Outdoor Cooking August 16 2022
As many of you know I have a passion for cooking outdoors. Be it on a camp stove, small wood stove, campfire, charcoal in a BBQ, cast iron pot or, in columns for cooking large pieces of meat or whole animals. I use various sizes and shapes of cast iron pots. These are not only for outdoor cooking but in use in my kitchen daily.
Care and use of cast iron cookware
Cast iron cookware is a lifetime pan, sometimes one passed down from generation to generation. Treated properly it will give you joy, roasting, baking, stewing, and frying. Start out with a well-seasoned pan. Most newly purchased pans come pre-seasoned so they can be used at once. Lodge Cast Iron cookware is one of the premium brands and is made in the USA. They have a good variety of pan styles and lots of information on their website. Any pan can be made well again no matter what its condition. One of my first pots had been used to collect engine oil for many years. Garage sales are a great place to pick up a good pot that just needs some time and elbow grease. Sometimes grandma’s favourite pot is heavily encrusted with grease and cooking grime from decades. Here are some methods of restoring that pot to its former beauty.
Using your self-cleaning oven mode.
Place your grease-encrusted cast iron pots and pans in the oven upside down and let them go through the cleaning cycle. They will come out covered in fine ash and possibly show some rust. Use fine steel wool to clean off the rust. Wash and dry well. Now we are ready to re-season the cast iron. Using a lint-free cloth spread a fine layer of cooking oil on the inside and outside of the pan.
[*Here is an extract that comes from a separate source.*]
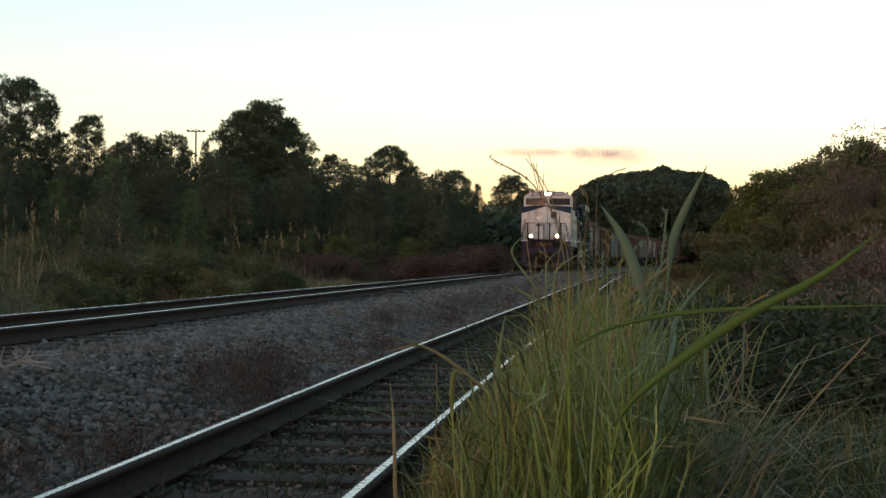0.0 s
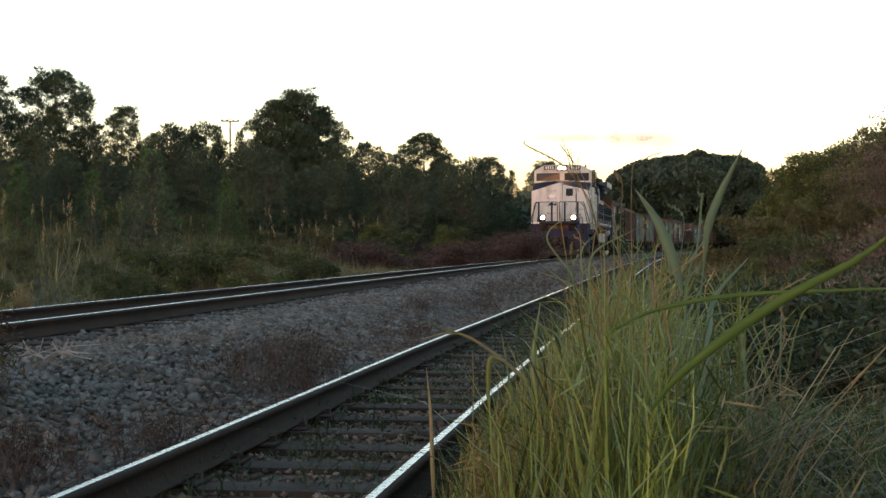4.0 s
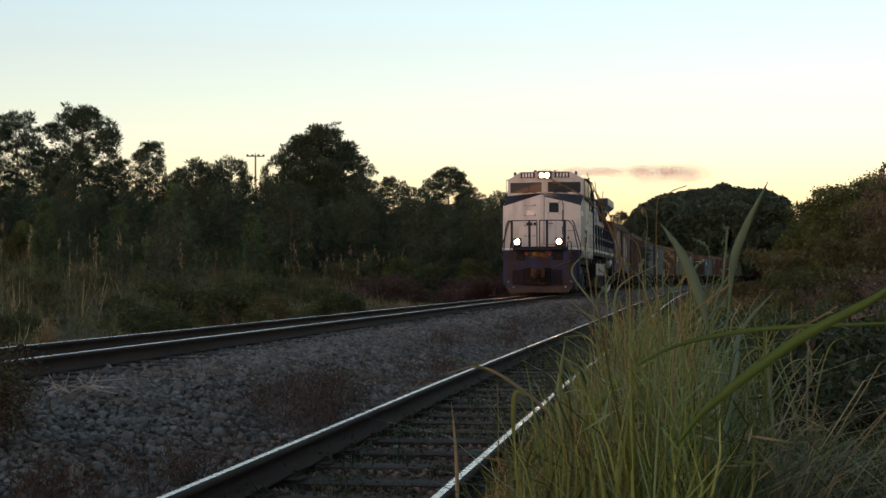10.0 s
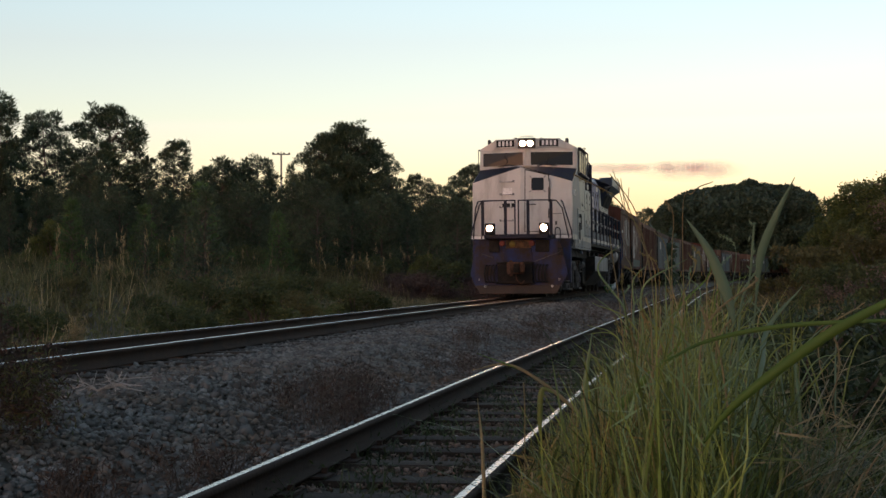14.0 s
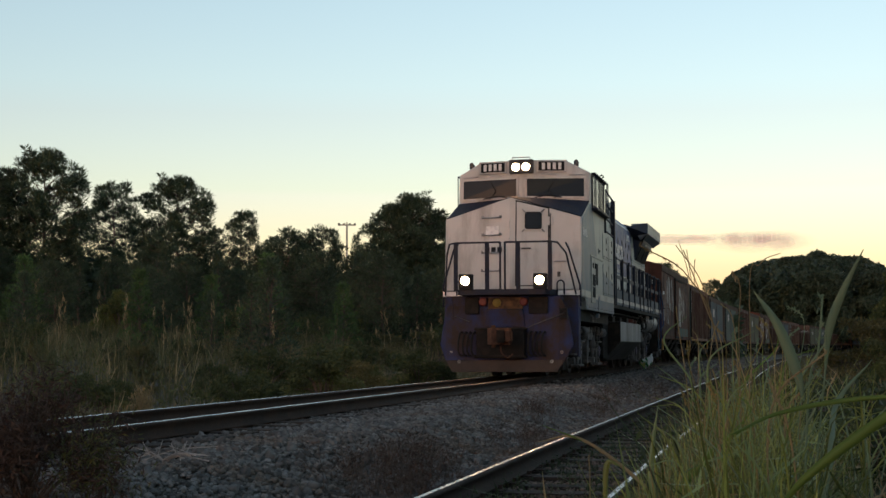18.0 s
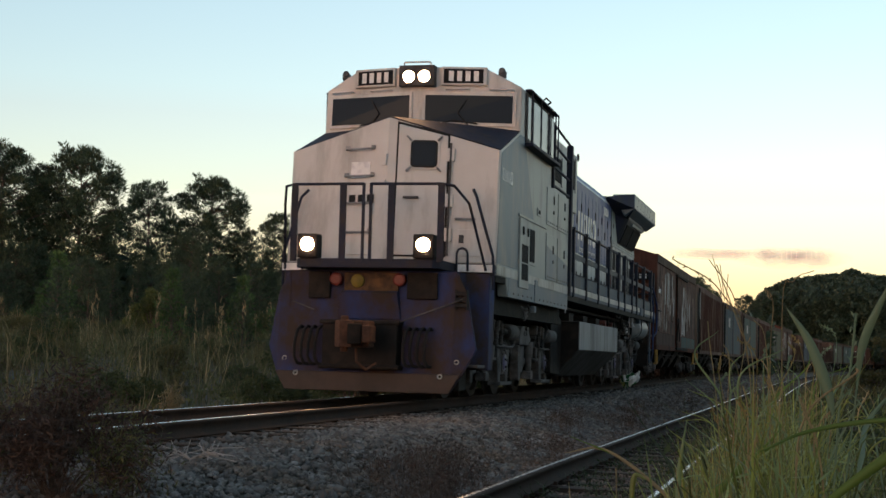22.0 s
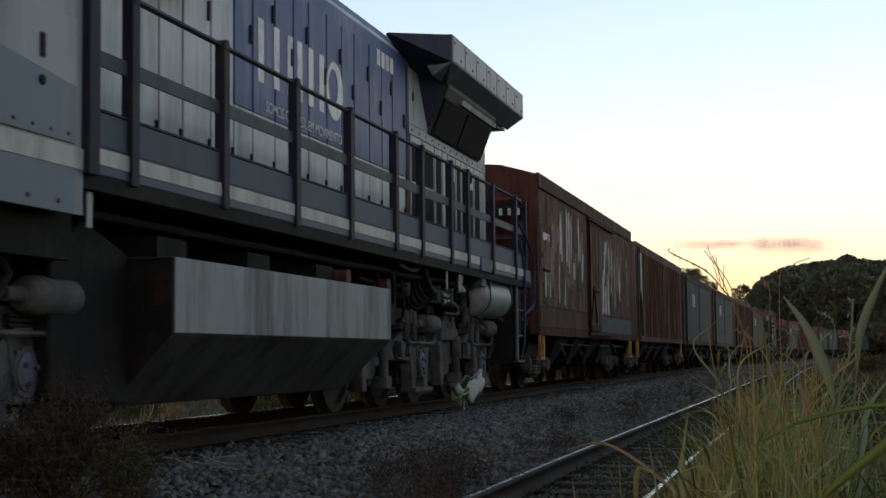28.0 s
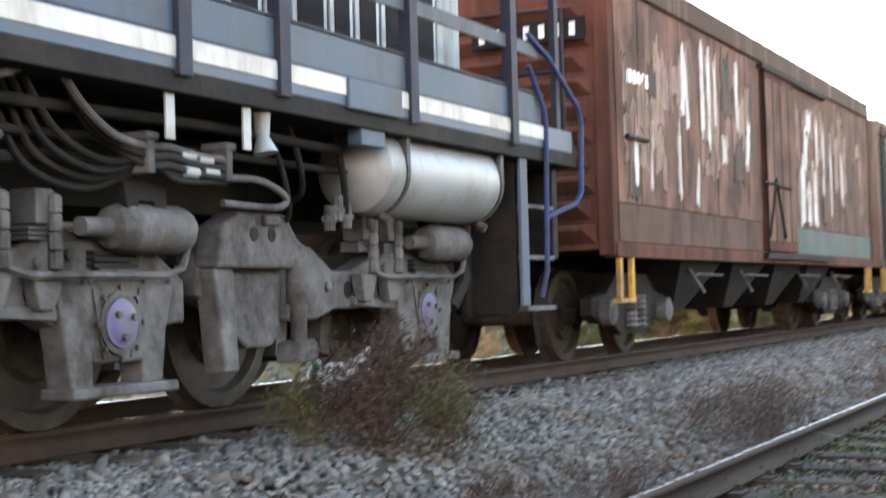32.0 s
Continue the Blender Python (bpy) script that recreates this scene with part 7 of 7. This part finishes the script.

Make sure you cover all surfaces and ensure there is no pooling of oil. Bake for 1 hour in a 450-500 degrees. Let the pan cool in the oven and repeat the procedure.
To keep your pans nice on an ongoing basis, keep your pans clean. Mostly your pans can be cleaned just using warm water and a light scrubby. When you have cooked things that have strong flavours and smells, or acid things like tomatoes do not be afraid to wash your pans with warm soapy water. Make sure they are dried well, a few moments on the woodstove or stove top will do the trick. When they are dry give them a wipe with a mixture of 4 parts coconut oil and 1 part beeswax. I keep a small jar of this mixture in the kitchen to regularly wipe down my pans.